Use readable.js when:

•Extracting article content (blogs, news, documentation)
•Need clean text without ads/navigation/boilerplate
•Processing content for LLM analysis
•Example: "Extract the main article from this blog post"

Use eval.js when:

•Need specific data from page structure
•Complex extraction logic required
•Custom JavaScript manipulation needed
•Example: "Get all product prices from this listing page"

Use screenshot.js when:

•Visual layout matters for understanding
•Need to see current page state
•Debugging visual issues
•Example: "Show me what the page looks like now"

Element Identification

Use pick.js when:

•Selector is unknown or complex
•User needs to identify element visually
•Exploring unfamiliar page structure
•Example: "I need to click something but don't know the selector"

Use CSS selectors when:

•Element structure is known/documented
•Automating repeated tasks
•Need faster execution
•Example: ./scripts/click.js "#submit-button"

Use find-by-label.js when:

•Accessible name is known but selector isn't
•Writing accessibility-friendly automation
•Selector might change but label won't
•Example: "Find the 'Submit' button by its label"

Debugging Approaches

Use screenshot.js when:

•Need visual confirmation of state
•Checking layout or styling issues
•Quick verification of page state
•Example: "Take screenshot to see what went wrong"

Use capture-logs.js when:

•JavaScript errors suspected
•Need complete console history
•Performance debugging required
•Example: "Capture all logs during page load"

Use watch-errors.js when:

•Real-time error monitoring needed
•Long-running session debugging
•Catching intermittent async issues
•Example: "Watch for errors while I interact with the page"

Specialized Features

For detailed documentation, see the reference files:

Complete Command Reference: references/commands.md

•Full documentation for all 24 commands
•Detailed options and parameters
•Integration examples for each command
•Grep-searchable with pattern: ## CommandName

Advanced Workflows: references/workflows.md

•Multi-step automation patterns
•Validation and verification strategies
•Error handling and retry patterns
•Real-world examples (login, infinite scroll, API testing)

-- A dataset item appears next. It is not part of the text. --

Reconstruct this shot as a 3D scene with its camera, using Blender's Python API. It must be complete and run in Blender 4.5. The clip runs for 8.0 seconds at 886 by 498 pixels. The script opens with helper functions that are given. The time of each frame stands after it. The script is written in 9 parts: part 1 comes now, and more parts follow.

Integration Patterns: references/integration.md

•How to use script outputs with Claude tools (Bash + Read)
•Screenshot workflows and visual analysis
•JSON processing and data extraction
•Pipeline composition and error handling

Architecture & Debugging: references/architecture.md

•Nix shebang technical details
•Vendored dependency management
•Browser auto-detection logic
•Debug mode (DEBUG=1) usage

Troubleshooting: references/troubleshooting.md

•Common errors and solutions
•Recovery workflows
•Browser cleanup procedures
•Element not found, timeout errors, click issues

Notes

Script Execution: All scripts should be executed from the skill directory or with full paths. They use Nix shebangs so no manual dependency installation is required.

Exit Codes: Scripts exit with non-zero codes on failure. Check exit status to handle errors:

bash

if ! ./scripts/click.js "#button"; then
    echo "Click failed"
    ./scripts/screenshot.js  # Capture state for debugging
fi

Debug Mode: Set DEBUG=1 for verbose logging:

bash

DEBUG=1 ./scripts/nav.js https://example.com

Path Handling: When passing paths to scripts, use absolute paths or ensure correct working directory.

Browser State: The browser instance persists across script calls. Use pkill -f 'chromium.*remote-debugging-port=9222' to restart if needed (see troubleshooting reference for safe cleanup).